Gold prices are seen displaying a slight downward trend after making gains in the previous session as the US dollar recovered following US inflation data that met widespread expectations.
At 8.40 am, gold prices were at $5,157, down 0.38% since it opened in early trading on Thursday in the Asian session.
The latest US inflation data showed that price pressures were still moving in a controlled manner, but not low enough to give the Fed much room to ease monetary policy in the near future.
The Consumer Price Index (CPI) rose 0.3% month-on-month in February, in line with market expectations and higher than the 0.2% increase in January. On an annual basis, headline inflation remained at 2.4%, also in line with analysts' forecasts.
Meanwhile, the core CPI, which excludes food and energy prices, recorded a 0.2% monthly increase, slightly slower than the 0.3% increase in the previous month. The annual reading of the core CPI remained at 2.5%.
The data shows that inflationary pressures remain despite the gradual downward trend. Inflation is still above the Fed's 2% target, indicating that the disinflation process is not yet complete.
In this situation, the Fed is expected to keep interest rates unchanged at its meeting next week. However, policymakers are likely to continue to take a cautious approach and wait for stronger evidence of inflation before considering any monetary easing.
At the same time, geopolitical tensions remain the main driver of global market sentiment as the conflict between the United States and Iran enters its 12th day with no clear sign of abating.
The United States and Israel reportedly continue to attack Iranian military targets, while Tehran retaliates with missiles and drone attacks on US and Israeli assets in the Middle East.
US President Donald Trump has said that the war may end soon, but developments on the ground still show that the conflict is escalating.
Market attention is now focused on the Strait of Hormuz, the world's most important energy trade route.
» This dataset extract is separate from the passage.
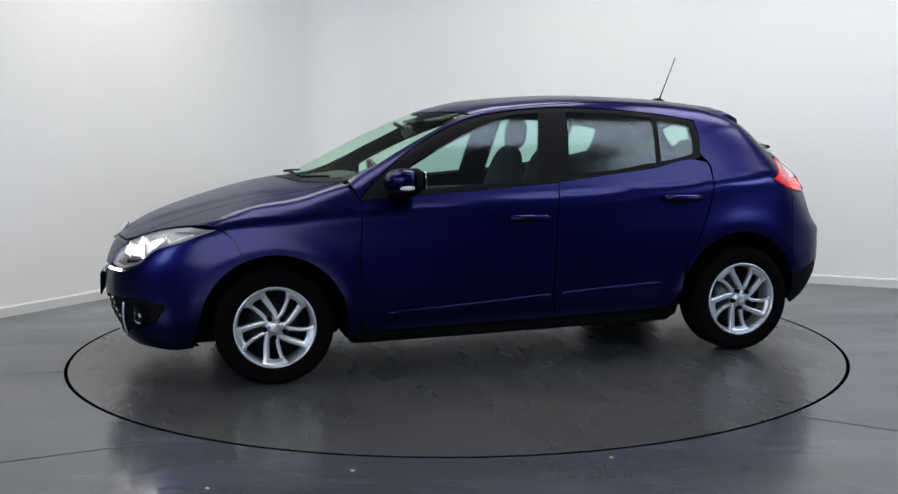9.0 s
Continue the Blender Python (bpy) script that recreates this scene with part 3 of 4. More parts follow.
def headlamps():
    """Clear-lensed lamps with two lit bowls, a brow and a strip of daytime lights."""
    for flip in (False, True):
        house = panel("headlamp", "nose", LAMP, SILVERED, car, lift=-0.10, depth=0.0, gap=-0.01, mirrored=flip, label="lit clear headlamp with silvered bowls")
        panel("bezel", "nose", LAMP, SATIN, house, holes=[[S(1.655, 0.800), F(0.745, 0.808), F(0.66, 0.798), F(0.56, 0.768), F(0.50, 0.735), F(0.455, 0.69), F(0.440, 0.640), F(0.56, 0.630), F(0.65, 0.643), F(0.700, 0.668), F(0.726, 0.720), S(1.745, 0.772)]],
              lift=-0.007, depth=0.095, gap=-0.001, mirrored=flip, step=0.02)
        lens = panel("lens", "nose", LAMP, LENS, house, lift=0.003, depth=0.004, gap=0.003, mirrored=flip, label="clear lens")
        lens.visible_shadow = False
        panel("side_reflector", "nose", [S(1.64, 0.800), F(0.757, 0.812), F(0.70, 0.800), F(0.715, 0.715), S(1.75, 0.765)], SILVERED, house, lift=-0.02, depth=0.01, gap=0, mirrored=flip, step=0.02, label="silvered side reflector")
        # this reflector emits, to stand for the bulb's reflected glare
        panel("glowing_reflector", "nose", [F(0.735, 0.788), F(0.66, 0.790), F(0.57, 0.760), F(0.515, 0.730), F(0.495, 0.712), F(0.505, 0.698), F(0.60, 0.694), F(0.675, 0.697), F(0.715, 0.722)], REFLECTOR_GLOW, house, lift=-0.030, depth=0.01, gap=0, mirrored=flip, step=0.02,
              label="reflector that emits in place of the bulb's reflected light")
        c = spots([F(0.632, 0.729), F(0.532, 0.708), F(0.735, 0.765)])
        for k, (r, d, back) in enumerate(((0.064, 0.05, 0.020), (0.046, 0.04, 0.016), (0.026, 0.02, 0.012))):
            at = Vector(c[k]) - Vector(slope(c[k][None])[0]) * back
            m, bm = bowl(at, (1, 0.12, 0.05), r, d, flip)
            b = part("bowl", bm, SILVERED, house)
            if k < 2:
                part("bulb", lathe([(r * 0.50, -d * 0.75), (r * 0.56, -d * 0.2), (r * 0.46, d * 0.25), (r * 0.25, d * 0.42), (0.0005, d * 0.48)], 24, m=m), BEAM if k == 0 else DIM, b, "glowing lamp bulb")
            else:
                part("bulb", lathe([(r * 0.4, -d * 0.8), (r * 0.35, -d * 0.3), (0.0005, -d * 0.2)], 16, m=m), ORANGE, b, "amber indicator bulb")
        # an added emitter inside a dark slot throws the beam onto the wall
        q = Vector(spots([F(0.590, 0.6515)])[0])
        q = Vector((q.x - 0.012, -q.y if flip else q.y, q.z))
        shade = bmesh.new()
        for dy, dz, sy, sz, deep in ((0, 0.0075, 0.094, 0.002, 0.085), (0, -0.0075, 0.094, 0.002, 0.050), (0.046, 0, 0.002, 0.013, 0.085), (-0.046, 0, 0.002, 0.013, 0.085)):
            box((deep, sy, sz), (q.x - 0.085 + deep / 2, q.y + dy, q.z + dz), bm=shade)
        box((0.002, 0.094, 0.017), (q.x - 0.086, q.y, q.z), bm=shade)
        slot = part("beam_shade", shade, SHUT, house, "dark slot added to shape the thrown beam", smooth=False)
        part("beam_emitter", box((0.002, 0.046, 0.0110), (q.x - 0.082, q.y, q.z)), BEAM_SOURCE, slot, "added strong emitter that throws the beam", smooth=False)
        strip = panel("daytime_light", "nose", [F(0.414, 0.600), F(0.417, 0.614), F(0.56, 0.609), F(0.648, 0.624), F(0.652, 0.611), F(0.581, 0.590)], GLOSS, house, lift=-0.001, gap=0, mirrored=flip, step=0.02, label="strip of white daytime lights")
        for j in range(7):
            y = 0.430 + j * 0.026
            zz = 0.6035 + max(0, y - 0.54) * 0.05
            q = spots([F(y, zz)])[0]
            q = q + slope(q[None])[0] * 0.003
            part("led", blob((0.012, 0.030, 0.013), (q[0], -q[1] if flip else q[1], q[2]), 3), LED, strip)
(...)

Shipping activity in the area is reported to be slowing due to increased security risks.
The US military also said it had destroyed 16 Iranian ships believed to be preparing to lay naval mines near the strait.
The tensions have left energy markets volatile as traders try to assess the potential disruption to global oil supplies.
In a move to stabilise energy prices, the International Energy Agency (IEA) has reportedly agreed to release around 400 million barrels of oil from its member countries' strategic reserves.
Despite rising geopolitical uncertainty, gold has failed to attract strong safe-haven demand. Investors are seen preferring the US dollar due to its greater liquidity when markets are under pressure.
At the same time, the risk of a prolonged conflict that could push up oil prices has also raised concerns about global inflation.
This situation has the potential to complicate the Fed's efforts to ease monetary policy while supporting a strengthening US dollar, thus limiting gold's rise.